Pakistan’s post-IMF reality
More recently, authorities have moved to phase out Pakistan’s long-term financing facility portfolio of Rs330b
(Ex-adviser, Ministry of Finance)
SINCE embracing the Extended Fund Facility (EFF) with the IMF on September 27, 2024, Pakistan’s economy has been behaving according to the book.
The current account recorded a surplus of $0.691 billion from July to February FY24, a significant improvement from the deficit of $1.73 billion experienced in the same timeframe the previous year. As of March 20, 2024, foreign exchange reserves at the central bank have climbed to $11.15 billion, covering nearly two months of imports.
Inflation has tapered off from a high of 38 per cent year on year in May 2023 to 1.5 per cent in February 2024, and financial conditions have markedly improved.
These developments can broadly be regarded as macroeconomic stabilisation. The staff-level agreement (SLA), marking the completion of a six-month review, will further solidify this stabilisation process. However, this stabilisation has come at the cost of subdued economic growth, with data for the first half of FY25 showing a low real GDP growth rate of just 1.5 per cent. Engagement with the IMF has stabilised the rupee and helped bridge Pakistan’s external financing gap through bilateral, multilateral, and friendly nations for FY25. While assistance through commercial funding has also become possible, international bond issuance remains out of reach.
A key driver of the current account surplus has been an impressive 32 per cent increase in remittances during the first eight months of FY25, despite a larger trade deficit in goods and services and 13 per cent uptick in primary income outflows. However, the financial account of the balance of payments still shows less promise, and there is hope that the SLA will stimulate inflows in this area.

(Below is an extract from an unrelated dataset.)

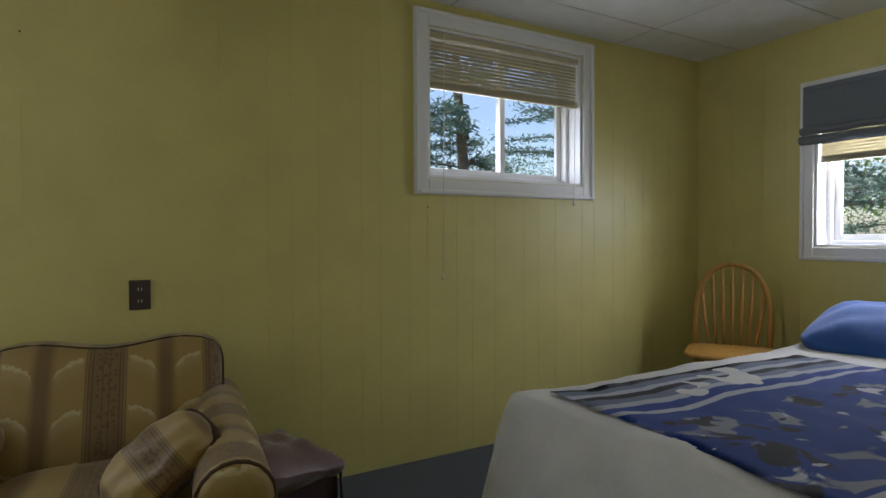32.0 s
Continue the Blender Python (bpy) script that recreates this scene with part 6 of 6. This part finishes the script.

For the populace, this hard-won stability has not come without sacrifices, including heightened taxation, substantial price adjustments for electricity and gas, and increased levies on petroleum products. These measures have been coupled with a restrictive monetary policy and a flexible exchange rate regime, implemented to curb imports while bolstering exports. More recently, authorities have also moved to phase out Pakistan’s long-term financing facility portfolio of Rs330 billion.
Looking ahead, it is imperative to preserve the IMF engagement for the duration of the EFF while tweaking the programme to reduce the tax burden on the manufacturing sector, as well as on both salaried and non-salaried individuals and reconsider design on undertaxed areas.
It is pertinent to note that FY25 saw a 21 per cent increase in the current expenditure of the federal government. Thus, right-sizing the federal government and devolving responsibilities are essential steps to lessen the fiscal strain on the exchequer and achieve meaningful fiscal consolidation.
A thorough review of development budgets across government tiers is necessary to enhance service delivery and move out of input-based budgeting. The current EFF has been more inclusive, seeking to involve provincial governments in agriculture taxation -- an area that has eluded Pakistan since its inception.
The emphasis on climate reforms signals a progressive shift towards integrating environmental considerations into the country’s core economic strategies; however, considerable work remains in this arena to figure out the right set of policies.
Macro stabilisation is a necessary but not sufficient condition for sustainable growth. Deep, structural reforms are necessary to transform Pakistan’s economy fundamentally. Engagement with the IMF has afforded Pakistan both time and space to undertake structural work, both within the programme’s purview and beyond.
Implementing reforms such as deregulation -- setting timelines for phasing out unnecessary regulations, adopting market-based pricing in energy and agriculture sectors while relying solely on direct subsidies, resetting the energy sector, and facilitating privatisation -- can significantly improve investment and job opportunities for the people. The nation must hold policymakers’ feet to the fire on all these counts to ensure a broad-based development agenda in the coming years.
Pakistan’s journey towards economic freedom and sovereignty -- and its ability to disentangle itself from reliance on the IMF’s support -- are intricately linked with the formulation and execution of a serious reform strategy. The stakes are high, and the time is ripe for Pakistan to rise to the challenge.
[The writer was part of the team that negotiated the IMF programme successfully implemented in 2013-2016.]